Task description:
Repeat the entire listing exactly as written.

***

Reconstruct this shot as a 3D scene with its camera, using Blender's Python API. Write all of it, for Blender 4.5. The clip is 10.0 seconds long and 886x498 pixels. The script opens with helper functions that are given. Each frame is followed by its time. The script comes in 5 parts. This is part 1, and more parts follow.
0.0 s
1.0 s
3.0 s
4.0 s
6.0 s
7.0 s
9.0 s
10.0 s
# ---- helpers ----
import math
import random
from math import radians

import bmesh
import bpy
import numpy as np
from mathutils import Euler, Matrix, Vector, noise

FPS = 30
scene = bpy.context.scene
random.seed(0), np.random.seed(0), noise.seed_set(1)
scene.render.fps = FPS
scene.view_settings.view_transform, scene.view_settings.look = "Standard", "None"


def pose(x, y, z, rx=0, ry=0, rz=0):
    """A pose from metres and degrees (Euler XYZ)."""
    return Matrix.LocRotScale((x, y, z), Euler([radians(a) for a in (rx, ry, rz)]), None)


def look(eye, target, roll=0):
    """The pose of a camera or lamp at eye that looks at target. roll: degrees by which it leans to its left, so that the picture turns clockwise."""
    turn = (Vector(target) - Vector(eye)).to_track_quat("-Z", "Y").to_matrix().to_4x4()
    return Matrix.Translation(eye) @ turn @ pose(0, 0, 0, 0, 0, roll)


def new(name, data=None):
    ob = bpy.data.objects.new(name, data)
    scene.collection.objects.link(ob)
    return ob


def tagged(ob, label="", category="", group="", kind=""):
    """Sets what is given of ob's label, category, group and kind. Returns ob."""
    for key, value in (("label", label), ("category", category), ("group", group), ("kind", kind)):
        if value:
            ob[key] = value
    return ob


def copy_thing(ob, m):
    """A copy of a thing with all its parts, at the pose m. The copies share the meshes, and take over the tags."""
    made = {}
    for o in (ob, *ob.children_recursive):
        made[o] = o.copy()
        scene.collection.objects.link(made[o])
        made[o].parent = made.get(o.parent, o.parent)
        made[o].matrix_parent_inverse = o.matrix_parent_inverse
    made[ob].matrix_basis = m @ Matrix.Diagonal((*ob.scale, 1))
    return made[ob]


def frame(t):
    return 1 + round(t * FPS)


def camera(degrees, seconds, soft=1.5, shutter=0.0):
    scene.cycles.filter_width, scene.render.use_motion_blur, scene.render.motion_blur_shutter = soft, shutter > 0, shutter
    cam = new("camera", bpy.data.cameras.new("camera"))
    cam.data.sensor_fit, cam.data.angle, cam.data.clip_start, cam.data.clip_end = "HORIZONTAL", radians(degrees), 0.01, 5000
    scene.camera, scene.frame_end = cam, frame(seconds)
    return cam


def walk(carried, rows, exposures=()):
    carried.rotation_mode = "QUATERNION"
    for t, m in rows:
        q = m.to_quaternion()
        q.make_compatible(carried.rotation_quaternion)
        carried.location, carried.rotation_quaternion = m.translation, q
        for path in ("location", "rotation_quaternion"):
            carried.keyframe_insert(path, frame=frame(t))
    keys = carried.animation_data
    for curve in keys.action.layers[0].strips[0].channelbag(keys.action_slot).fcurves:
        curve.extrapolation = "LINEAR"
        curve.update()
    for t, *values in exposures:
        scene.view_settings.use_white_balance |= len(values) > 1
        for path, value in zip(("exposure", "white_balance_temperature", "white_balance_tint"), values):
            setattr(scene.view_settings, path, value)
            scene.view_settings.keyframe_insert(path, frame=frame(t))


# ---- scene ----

***

Exercise solution:
Reconstruct this shot as a 3D scene with its camera, using Blender's Python API. Write all of it, for Blender 4.5. The clip is 10.0 seconds long and 886x498 pixels. The script opens with helper functions that are given. Each frame is followed by its time. The script comes in 5 parts. This is part 1, and more parts follow.
0.0 s
1.0 s
3.0 s
4.0 s
6.0 s
7.0 s
9.0 s
10.0 s
# ---- helpers ----
import math
import random
from math import radians

import bmesh
import bpy
import numpy as np
from mathutils import Euler, Matrix, Vector, noise

FPS = 30
scene = bpy.context.scene
random.seed(0), np.random.seed(0), noise.seed_set(1)
scene.render.fps = FPS
scene.view_settings.view_transform, scene.view_settings.look = "Standard", "None"


def pose(x, y, z, rx=0, ry=0, rz=0):
    """A pose from metres and degrees (Euler XYZ)."""
    return Matrix.LocRotScale((x, y, z), Euler([radians(a) for a in (rx, ry, rz)]), None)


def look(eye, target, roll=0):
    """The pose of a camera or lamp at eye that looks at target. roll: degrees by which it leans to its left, so that the picture turns clockwise."""
    turn = (Vector(target) - Vector(eye)).to_track_quat("-Z", "Y").to_matrix().to_4x4()
    return Matrix.Translation(eye) @ turn @ pose(0, 0, 0, 0, 0, roll)


def new(name, data=None):
    ob = bpy.data.objects.new(name, data)
    scene.collection.objects.link(ob)
    return ob


def tagged(ob, label="", category="", group="", kind=""):
    """Sets what is given of ob's label, category, group and kind. Returns ob."""
    for key, value in (("label", label), ("category", category), ("group", group), ("kind", kind)):
        if value:
            ob[key] = value
    return ob


def copy_thing(ob, m):
    """A copy of a thing with all its parts, at the pose m. The copies share the meshes, and take over the tags."""
    made = {}
    for o in (ob, *ob.children_recursive):
        made[o] = o.copy()
        scene.collection.objects.link(made[o])
        made[o].parent = made.get(o.parent, o.parent)
        made[o].matrix_parent_inverse = o.matrix_parent_inverse
    made[ob].matrix_basis = m @ Matrix.Diagonal((*ob.scale, 1))
    return made[ob]


def frame(t):
    return 1 + round(t * FPS)


def camera(degrees, seconds, soft=1.5, shutter=0.0):
    scene.cycles.filter_width, scene.render.use_motion_blur, scene.render.motion_blur_shutter = soft, shutter > 0, shutter
    cam = new("camera", bpy.data.cameras.new("camera"))
    cam.data.sensor_fit, cam.data.angle, cam.data.clip_start, cam.data.clip_end = "HORIZONTAL", radians(degrees), 0.01, 5000
    scene.camera, scene.frame_end = cam, frame(seconds)
    return cam


def walk(carried, rows, exposures=()):
    carried.rotation_mode = "QUATERNION"
    for t, m in rows:
        q = m.to_quaternion()
        q.make_compatible(carried.rotation_quaternion)
        carried.location, carried.rotation_quaternion = m.translation, q
        for path in ("location", "rotation_quaternion"):
            carried.keyframe_insert(path, frame=frame(t))
    keys = carried.animation_data
    for curve in keys.action.layers[0].strips[0].channelbag(keys.action_slot).fcurves:
        curve.extrapolation = "LINEAR"
        curve.update()
    for t, *values in exposures:
        scene.view_settings.use_white_balance |= len(values) > 1
        for path, value in zip(("exposure", "white_balance_temperature", "white_balance_tint"), values):
            setattr(scene.view_settings, path, value)
            scene.view_settings.keyframe_insert(path, frame=frame(t))


# ---- scene ----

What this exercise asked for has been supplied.